For my new EEG course in Stuttgart I spend some time to make this gif – I couldn’t find a version online. It shows a simple fact: If you calculate the mean, the breakdown point of 0%. That is, every datapoint counts whether it is an outlier or not.
Trimmed or winsorized means instead calculate the mean based on the inner X % (e.g. inner 80% for trimmed mean of 20%, removing the top and bottom 10% of datapoints) – or in case of winsorizing the mean with the 20% extreme values not removed, but changed to the now new remaining limits). Therefore they have breaking points of X% too – making them robust to outliers.
Fun fact: a 100% trimmed mean is just the median!

As you can see, increasing the amount of outliers has a clear influence on the mean but not the 20% trimmed mean.
One important point: While sometimes outlier removal and robust statistics are very important, and arguable a better default (compared to mean) – you should also always try to understand where the outliers you remove actually come from.

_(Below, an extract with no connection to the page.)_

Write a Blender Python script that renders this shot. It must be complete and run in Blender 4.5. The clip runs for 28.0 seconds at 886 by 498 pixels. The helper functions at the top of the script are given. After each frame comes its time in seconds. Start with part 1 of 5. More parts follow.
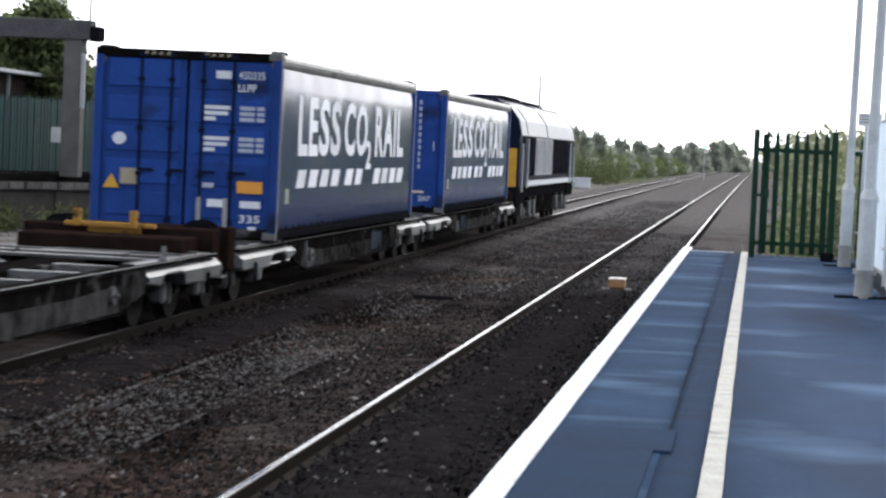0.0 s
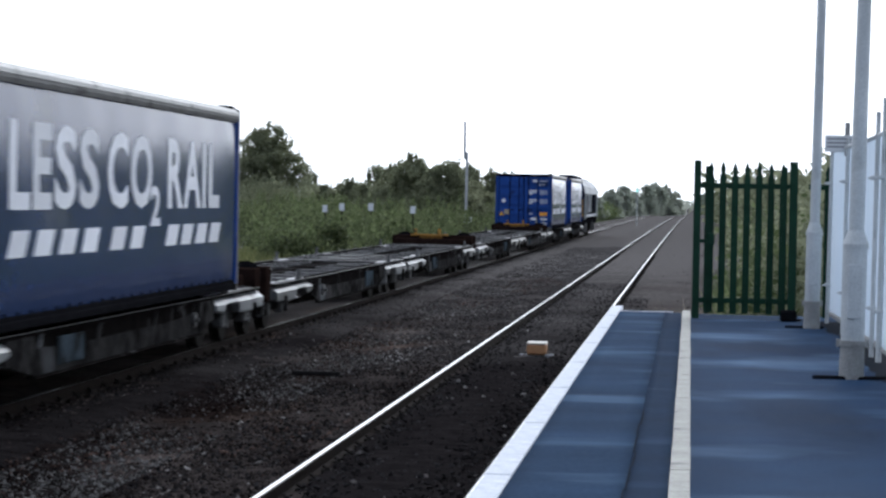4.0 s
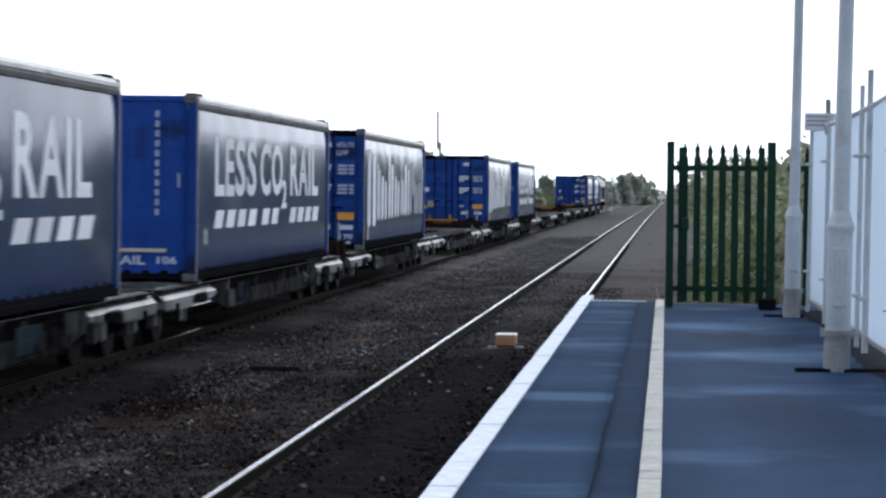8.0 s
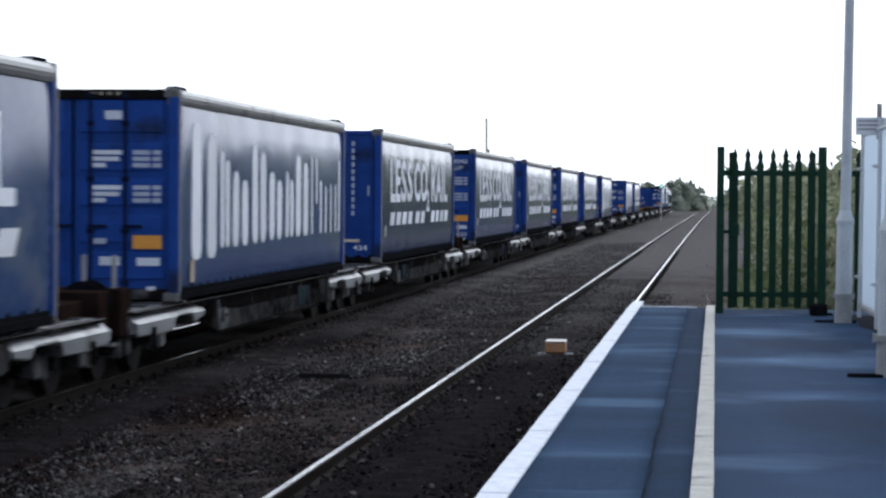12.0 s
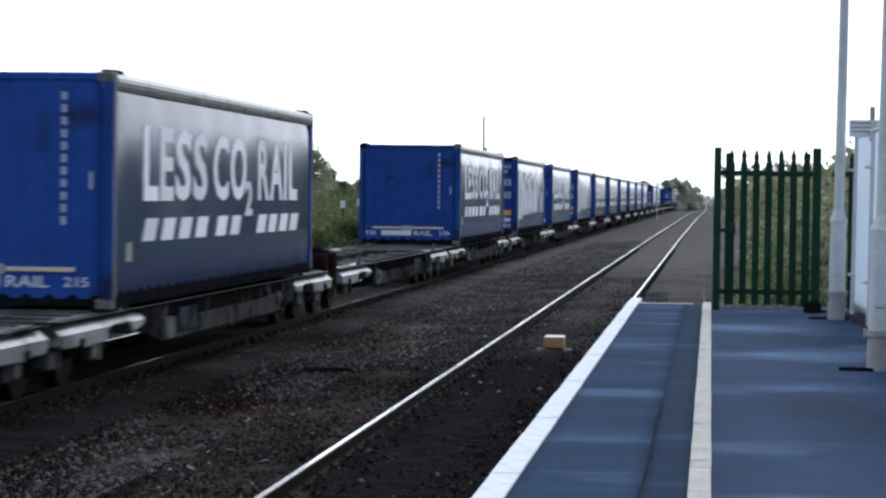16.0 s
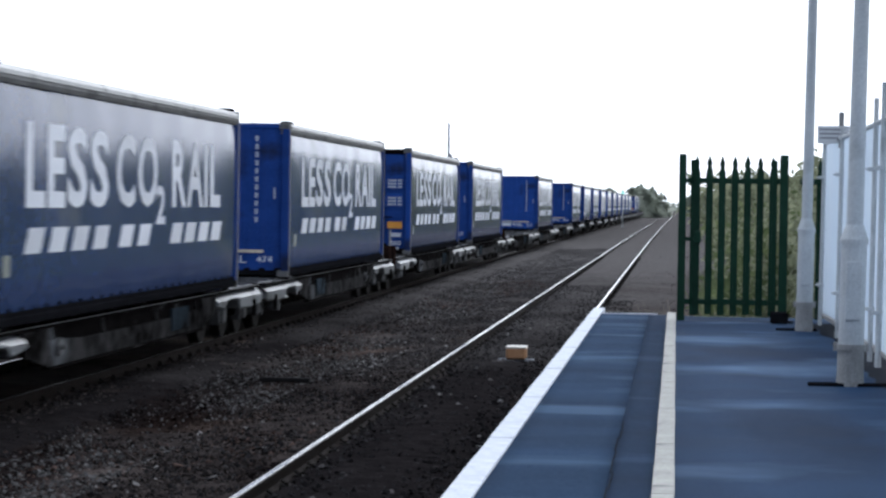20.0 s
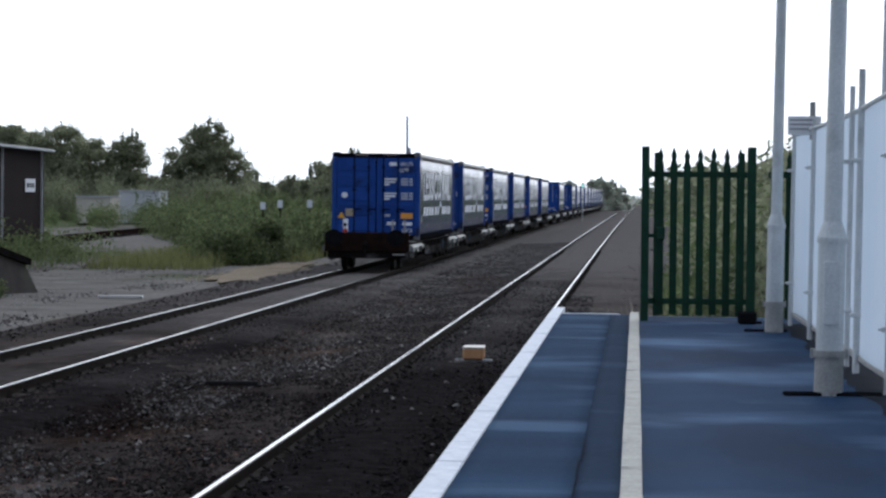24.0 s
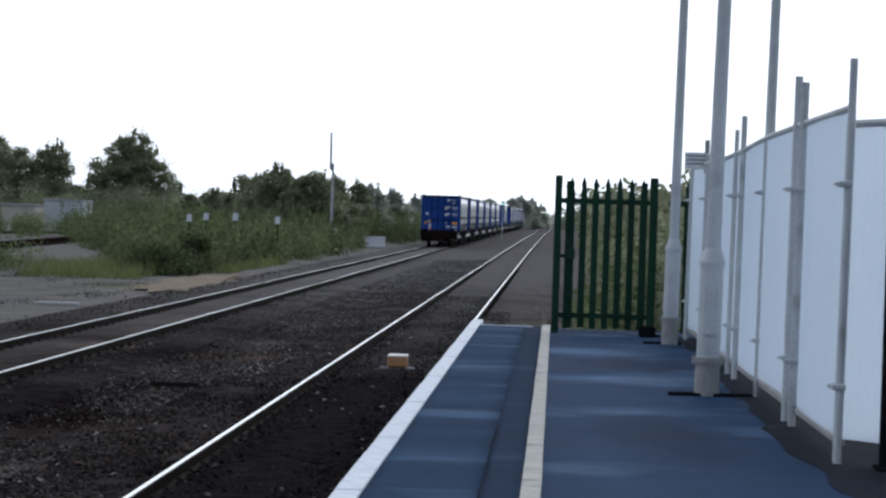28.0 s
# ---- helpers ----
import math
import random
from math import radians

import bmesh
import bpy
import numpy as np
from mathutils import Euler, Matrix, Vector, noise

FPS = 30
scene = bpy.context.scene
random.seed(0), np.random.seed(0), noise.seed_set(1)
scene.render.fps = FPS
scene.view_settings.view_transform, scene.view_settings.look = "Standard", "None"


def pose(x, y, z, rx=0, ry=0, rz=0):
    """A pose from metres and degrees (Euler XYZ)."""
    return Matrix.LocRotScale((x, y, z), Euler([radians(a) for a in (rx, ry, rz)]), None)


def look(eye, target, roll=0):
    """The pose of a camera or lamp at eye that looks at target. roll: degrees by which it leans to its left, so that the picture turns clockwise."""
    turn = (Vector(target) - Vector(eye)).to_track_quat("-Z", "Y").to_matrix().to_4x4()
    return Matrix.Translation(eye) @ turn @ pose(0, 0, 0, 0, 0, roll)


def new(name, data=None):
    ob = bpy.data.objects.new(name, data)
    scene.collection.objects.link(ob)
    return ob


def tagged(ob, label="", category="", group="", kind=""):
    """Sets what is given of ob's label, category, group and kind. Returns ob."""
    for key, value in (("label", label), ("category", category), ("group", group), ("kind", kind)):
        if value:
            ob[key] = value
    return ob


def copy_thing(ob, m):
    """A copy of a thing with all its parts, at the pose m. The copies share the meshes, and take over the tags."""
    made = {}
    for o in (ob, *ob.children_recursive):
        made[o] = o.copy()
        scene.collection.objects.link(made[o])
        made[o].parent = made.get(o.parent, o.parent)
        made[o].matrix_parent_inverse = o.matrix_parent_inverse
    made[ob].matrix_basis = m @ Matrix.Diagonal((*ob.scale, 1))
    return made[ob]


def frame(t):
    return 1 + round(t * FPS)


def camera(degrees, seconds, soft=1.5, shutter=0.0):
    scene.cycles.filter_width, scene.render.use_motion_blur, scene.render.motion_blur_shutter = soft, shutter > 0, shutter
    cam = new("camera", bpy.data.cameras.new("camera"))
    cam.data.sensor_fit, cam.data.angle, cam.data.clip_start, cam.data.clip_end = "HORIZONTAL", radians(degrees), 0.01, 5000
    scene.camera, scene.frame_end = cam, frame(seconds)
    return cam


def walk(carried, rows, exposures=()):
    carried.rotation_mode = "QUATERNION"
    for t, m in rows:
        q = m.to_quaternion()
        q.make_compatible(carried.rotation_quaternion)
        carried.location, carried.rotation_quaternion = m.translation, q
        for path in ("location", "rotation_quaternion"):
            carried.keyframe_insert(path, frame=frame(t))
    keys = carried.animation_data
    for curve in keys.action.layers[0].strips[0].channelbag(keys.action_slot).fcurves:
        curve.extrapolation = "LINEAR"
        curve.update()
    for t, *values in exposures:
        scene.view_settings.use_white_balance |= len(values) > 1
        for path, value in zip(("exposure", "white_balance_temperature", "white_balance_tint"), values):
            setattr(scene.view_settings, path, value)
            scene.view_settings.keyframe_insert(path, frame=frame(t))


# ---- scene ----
cam = camera(20.342, 28.0, soft=2.5, shutter=0.3)

# seconds, x, y, z of the lens, turn to the left, tilt, lean (degrees)
PATH = [
    (0.0, 0.075, -8.090, 1.331, 7.161, -2.382, 2.600),
    (0.5, 0.000, -4.100, 1.290, 7.250, -2.150, 1.900),
    (1.0, -0.020, -2.476, 1.253, 5.942, -1.948, 1.291),
    (1.5, -0.025, -2.235, 1.270, 5.339, -1.855, 1.212),
    (2.0, -0.025, -2.242, 1.275, 5.381, -1.713, 1.402),
    (2.5, -0.028, -2.217, 1.275, 5.488, -1.569, 1.316),
    (3.0, -0.030, -2.133, 1.289, 5.587, -1.457, 1.195),
    (3.5, -0.030, -1.999, 1.290, 5.670, -1.302, 1.173),
    (5.5, 0.011, 0.110, 1.218, 5.654, -1.008, 0.555),
    (6.0, 0.000, 0.164, 1.211, 5.524, -1.004, 0.670),
    (6.5, 0.009, -0.044, 1.203, 5.321, -1.073, 0.794),
    (7.0, -0.002, -0.174, 1.196, 5.313, -1.159, 0.884),
    (7.5, 0.009, -0.080, 1.212, 5.261, -1.273, 0.634),
    (8.0, 0.005, -0.171, 1.215, 5.147, -1.361, 0.594),
    (8.5, 0.004, -0.205, 1.214, 5.119, -1.418, 0.603),
    (9.0, 0.006, -0.253, 1.203, 5.175, -1.415, 0.531),
    (9.5, 0.006, -0.365, 1.206, 5.308, -1.403, 0.548),
    (10.0, 0.000, -0.591, 1.202, 5.502, -1.358, 0.691),
    (10.5, 0.006, -0.674, 1.200, 5.744, -1.333, 0.808),
    (11.0, 0.009, -0.663, 1.201, 5.962, -1.286, 0.729),
    (11.5, -0.000, -0.452, 1.205, 6.122, -1.249, 0.625),
    (12.0, -0.004, -0.107, 1.206, 6.285, -1.207, 0.388),
    (12.5, -0.004, 0.079, 1.217, 6.236, -1.262, 0.093),
    (14.5, -0.038, -0.756, 1.217, 5.641, -1.425, 1.282),
    (15.0, -0.018, -0.743, 1.218, 5.702, -1.424, 1.189),
    (15.5, -0.003, -0.554, 1.213, 5.947, -1.365, 0.756),
    (16.0, -0.018, -0.778, 1.208, 6.180, -1.260, 0.717),
    (16.5, -0.029, -1.029, 1.207, 6.172, -1.207, 0.774),
    (17.0, -0.033, -1.193, 1.216, 6.043, -1.198, 0.780),
    (17.5, -0.023, -0.995, 1.208, 5.909, -1.198, 0.703),
    (18.0, -0.012, -0.370, 1.215, 5.731, -1.243, 0.241),
    (18.5, -0.007, -0.047, 1.207, 5.511, -1.228, 0.131),
    (19.0, -0.011, 0.034, 1.211, 5.345, -1.147, 0.363),
    (19.5, -0.012, -0.138, 1.205, 5.334, -1.097, 0.827),
    (20.0, -0.010, -0.071, 1.212, 5.389, -1.089, 0.845),
    (20.5, -0.024, 0.202, 1.225, 5.377, -1.114, 0.695),
    (22.5, -0.008, 1.176, 1.221, 4.660, -1.244, 0.740),
    (23.0, -0.050, 1.247, 1.219, 4.492, -1.216, 0.833),
    (23.5, -0.023, 1.277, 1.215, 4.552, -1.196, 0.827),
    (24.0, -0.040, 1.166, 1.236, 4.467, -1.228, 0.597),
    (24.5, -0.050, 1.032, 1.227, 4.301, -1.230, 0.644),
    (25.0, -0.050, 0.773, 1.234, 4.079, -1.256, 0.649),
    (25.5, -0.013, 0.570, 1.229, 3.924, -1.246, 0.597),
    (26.0, -0.031, 0.371, 1.232, 3.636, -1.260, 0.646),
    (26.5, -0.018, 0.117, 1.246, 3.440, -1.286, 0.737),
    (27.0, -0.021, -0.163, 1.253, 3.206, -1.297, 1.027),
    (27.5, -0.021, -0.545, 1.273, 3.000, -1.203, 1.327),
    (28.0, 0.030, -1.477, 1.293, 2.601, -0.829, 1.817),
]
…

The source code to generate the animation is here:
using Plots
using Random
using StatsBase
anim = @animate  for i ∈ [range(3,20,step=0.5)...,range(20,3,step=-0.5)...]
    Random.seed!(1);
    x = randn(50);
    append!(x,randn(5) .+ i); #add the offset
    histogram(x,bins=range(-3,20,step=0.25),ylims=(0,9.),legend=false)
    vline!([mean(x)],linewidth=4.)
    vline!([mean(trim(x,prop=0.2))],linewidth=4.)
    #vline!([mean(winsor(x,prop=0.2))])# same as trimmean in this example
end
gif(anim, "outlier_animation.gif", fps = 4)
			
Very nice demo. You have to differentiate whether outliers are measurement artifacts (e.g. the fridge next doors started and induced a power surge) or the variable of interest in non-Gaussian distributed (e.g. reaction times). In the first case you just want to get rid of the respective data points. In the second case robust statistics of some type is asked for.
Very useful message